Legge di stabilità: sfida liberale allo statalismo del Governo Renzi
10 Novembre 2015
«È una manovra scritta con la mano sinistra, fatta in deficit, non aggredisce né il debito né la spesa pubblica. Non ha nulla a che fare con le ricette liberali e come tale, al di là di singole eventuali misure, ad oggi non può avere il nostro consenso». Gaetano Quagliariello non ha usato mezzi termini nel presentare oggi in conferenza stampa, insieme ai senatori Andrea Augello, Luigi Compagna e Carlo Giovanardi, otto proposte di modifica, condensate in sette emendamenti, alla legge di stabilità targata Renzi.

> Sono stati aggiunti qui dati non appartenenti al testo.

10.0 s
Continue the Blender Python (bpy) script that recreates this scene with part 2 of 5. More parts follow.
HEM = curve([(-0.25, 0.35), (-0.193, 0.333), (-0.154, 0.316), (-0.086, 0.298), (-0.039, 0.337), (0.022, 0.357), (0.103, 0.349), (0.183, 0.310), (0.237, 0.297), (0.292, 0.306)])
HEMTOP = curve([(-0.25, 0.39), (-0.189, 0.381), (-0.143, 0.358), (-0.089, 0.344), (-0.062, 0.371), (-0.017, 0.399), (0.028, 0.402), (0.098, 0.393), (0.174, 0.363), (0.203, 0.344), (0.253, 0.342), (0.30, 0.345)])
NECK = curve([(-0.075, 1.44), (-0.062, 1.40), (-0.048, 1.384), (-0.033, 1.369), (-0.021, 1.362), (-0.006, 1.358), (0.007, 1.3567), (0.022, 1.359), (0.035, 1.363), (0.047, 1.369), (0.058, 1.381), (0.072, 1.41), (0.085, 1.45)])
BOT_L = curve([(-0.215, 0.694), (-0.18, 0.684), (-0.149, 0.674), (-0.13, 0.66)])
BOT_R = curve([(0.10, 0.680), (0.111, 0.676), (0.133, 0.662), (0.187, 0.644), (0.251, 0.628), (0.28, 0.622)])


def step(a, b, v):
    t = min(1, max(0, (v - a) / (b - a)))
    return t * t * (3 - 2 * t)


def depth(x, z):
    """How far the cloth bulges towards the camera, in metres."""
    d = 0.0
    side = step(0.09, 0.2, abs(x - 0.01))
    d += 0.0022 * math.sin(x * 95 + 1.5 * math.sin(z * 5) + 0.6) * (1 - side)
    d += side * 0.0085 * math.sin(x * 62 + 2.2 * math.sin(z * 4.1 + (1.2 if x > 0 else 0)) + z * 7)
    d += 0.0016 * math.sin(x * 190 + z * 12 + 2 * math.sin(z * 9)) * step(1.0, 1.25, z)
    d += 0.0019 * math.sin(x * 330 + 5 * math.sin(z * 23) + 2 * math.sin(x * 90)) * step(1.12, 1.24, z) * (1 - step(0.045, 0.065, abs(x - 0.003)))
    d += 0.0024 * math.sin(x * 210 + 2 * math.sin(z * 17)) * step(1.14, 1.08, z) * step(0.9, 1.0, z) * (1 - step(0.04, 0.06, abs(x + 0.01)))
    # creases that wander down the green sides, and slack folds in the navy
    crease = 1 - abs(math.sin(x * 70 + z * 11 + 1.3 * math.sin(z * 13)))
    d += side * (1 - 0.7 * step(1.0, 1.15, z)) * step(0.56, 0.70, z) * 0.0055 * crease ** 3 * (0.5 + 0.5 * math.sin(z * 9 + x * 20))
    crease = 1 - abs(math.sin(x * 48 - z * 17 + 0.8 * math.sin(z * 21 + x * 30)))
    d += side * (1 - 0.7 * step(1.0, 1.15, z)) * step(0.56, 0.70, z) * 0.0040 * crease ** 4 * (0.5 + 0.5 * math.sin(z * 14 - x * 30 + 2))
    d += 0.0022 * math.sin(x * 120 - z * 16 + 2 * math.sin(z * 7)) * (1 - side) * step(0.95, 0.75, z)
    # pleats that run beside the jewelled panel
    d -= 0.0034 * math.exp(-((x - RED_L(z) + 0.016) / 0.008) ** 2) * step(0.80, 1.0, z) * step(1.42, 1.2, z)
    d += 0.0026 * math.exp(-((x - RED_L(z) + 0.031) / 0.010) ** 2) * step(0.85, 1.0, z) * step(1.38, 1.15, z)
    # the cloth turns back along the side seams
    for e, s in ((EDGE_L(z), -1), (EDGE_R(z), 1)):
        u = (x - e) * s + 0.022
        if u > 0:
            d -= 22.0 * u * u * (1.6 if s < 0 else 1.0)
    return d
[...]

Un provvedimento, ha spiegato l’ex coordinatore del Nuovo Centrodestra, che nel riproporre «la più classica delle ricette socialdemocratiche», si tiene accuratamente alla larga dai «gangli in cui si annidano le più ampie sacche di statalismo, clientelismo, opacità, spreco, inefficienza e corruzione».

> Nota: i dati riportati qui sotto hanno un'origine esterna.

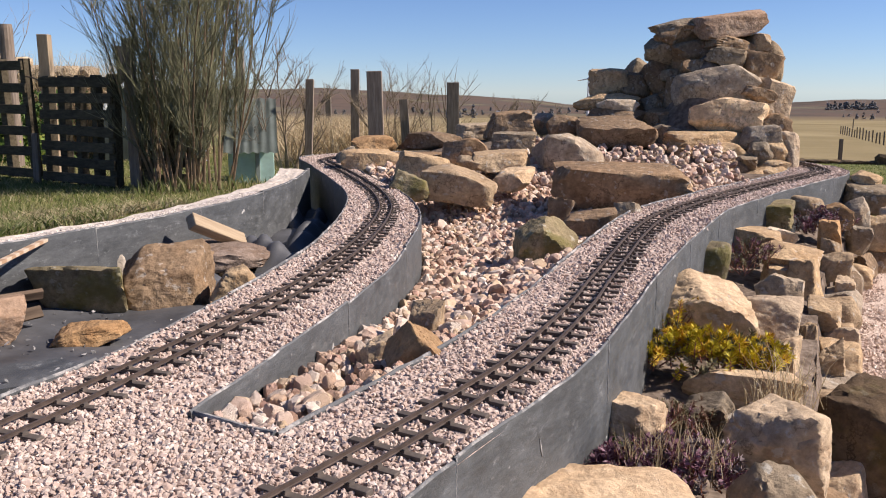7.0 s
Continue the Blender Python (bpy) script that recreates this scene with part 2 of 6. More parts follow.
def fast_mesh(name, verts, tris, mat, smooth=False):
    """A mesh from arrays of corners and triangles."""
    me = bpy.data.meshes.new(name)
    me.vertices.add(len(verts))
    me.vertices.foreach_set("co", np.ascontiguousarray(verts, np.float32).ravel())
    me.loops.add(3 * len(tris))
    me.loops.foreach_set("vertex_index", np.ascontiguousarray(tris, np.int32).ravel())
    me.polygons.add(len(tris))
    me.polygons.foreach_set("loop_start", np.arange(0, 3 * len(tris), 3, dtype=np.int32))
    me.polygons.foreach_set("use_smooth", np.full(len(tris), smooth))
    me.materials.append(mat)
    me.update(calc_edges=True)
    me.validate()
    return me


def part(name, bm, mat, parent=None, label="", m=None, smooth=False):
    """Links a bmesh as one mesh object, under a thing or a part."""
    me = bpy.data.meshes.new(name)
    bmesh.ops.recalc_face_normals(bm, faces=bm.faces)
    bm.to_mesh(me)
    bm.free()
    if mat:
        me.materials.append(mat)
    if smooth:
        me.polygons.foreach_set("use_smooth", [True] * len(me.polygons))
    ob = new(name, me)
    if parent:
        ob.parent = parent
    if m is not None:
        ob.matrix_basis = m
    if label:
        ob["label"] = label
    return ob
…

Due terzi dell’ammontare della manovra, prosegue il ragionamento, sono coperti da nuovo debito, utilizzato non per investimenti strutturali ma per continuare a foraggiare la spesa corrente: «un sistema con il quale per decenni si è scaricato il peso del benessere sulle spalle dei propri figli, adagiandosi sul fatto che le generazioni successive non votano, o almeno non in tempo utile a sanzionare politicamente i governi che comprano flessibilità per l’oggi firmando cambiali che scadranno domani».
Un concetto che Quagliariello ribadisce con enfasi: «L’orizzonte della cambiale coincide con l’orizzonte del consenso». Anche se, nel caso della legge di stabilità attualmente all’esame delle Commissioni di palazzo Madama, non bisognerà nemmeno attendere la staffetta generazionale: «con questa manovra in disavanzo usiamo tutti i margini di flessibilità non per fare un grande piano di investimenti, ma per far slittare l’aumento dell’Iva», ha chiosato infatti Augello, il quale si dice sicuro che «Keynes non avrebbe mai detto di indebitarsi per coprire le clausole di salvaguardia».
Con questi emendamenti «vogliamo esercitare un sindacato ispettivo» del Parlamento e qualora l’Esecutivo dovesse dare parere avverso ai tagli di spesa previsti dagli emendamenti, «non sarebbe più il Governo che io ho appoggiato», ha aggiunto Compagna, al quale ha fatto eco Giovanardi: «Il nostro pacchetto di proposte va tutto nella direzione di un taglio effettivo e mirato della spesa, con coperture reali, anziché improbabili "pagherò" a breve scadenza».
Quanto al merito degli emendamenti, essi traggono ispirazione, hanno rivelato i quattro firmatari, dalle proposte contenute nel rapporto di Carlo Cottarelli e dalle ricette di Raffaele Cantone sulla lotta alla corruzione, agendo sulla razionalizzazione degli immobili della pubblica amministrazione e sul loro impiego, oltre che sulla soppressione di «enti inutili e costosi come i consorzi di bonifica e i bacini imbriferi montani». Il pacchetto di misure interviene inoltre sulla razionalizzazione delle società partecipate dagli enti locali, prevedendo sanzioni per gli inadempienti, sull’abolizione dei rimborsi delle spese di trasporto e rappresentanza per i membri delle giunte e dei consigli regionali, sull’introduzione del parametro del costo standard per il funzionamento delle macchine amministrative e burocratiche dei consigli regionali.
È previsto poi il divieto per le regioni di coprire con l’aumento dei ticket la razionalizzazione della spesa sanitaria, e la fusione dei comuni sotto i 3000 abitanti, con la possibilità però di mantenere i municipi, a salvaguardia dei "campanili" come patrimonio identitario del Paese.
Sono proposte di «buon senso» (si calcola possano generare un risparmio strutturale di 1-1,8 miliardi l’anno) per «prosciugare la spesa pubblica, ridurre il debito, combattere lo statalismo e la corruzione», hanno detto in conclusione i quattro senatori, aperte alla sottoscrizione di tutti, e con le quali si chiede al Governo un deciso cambio di rotta: se le ipotesi di modifica verranno accolte, «ne prenderemo atto e il nostro voto si uniformerà». In caso contrario, la legge di stabilità «non avrà il nostro consenso». Nella consapevolezza che ciò comporti «l’interruzione del rapporto organico di sostegno alla maggioranza e al Governo».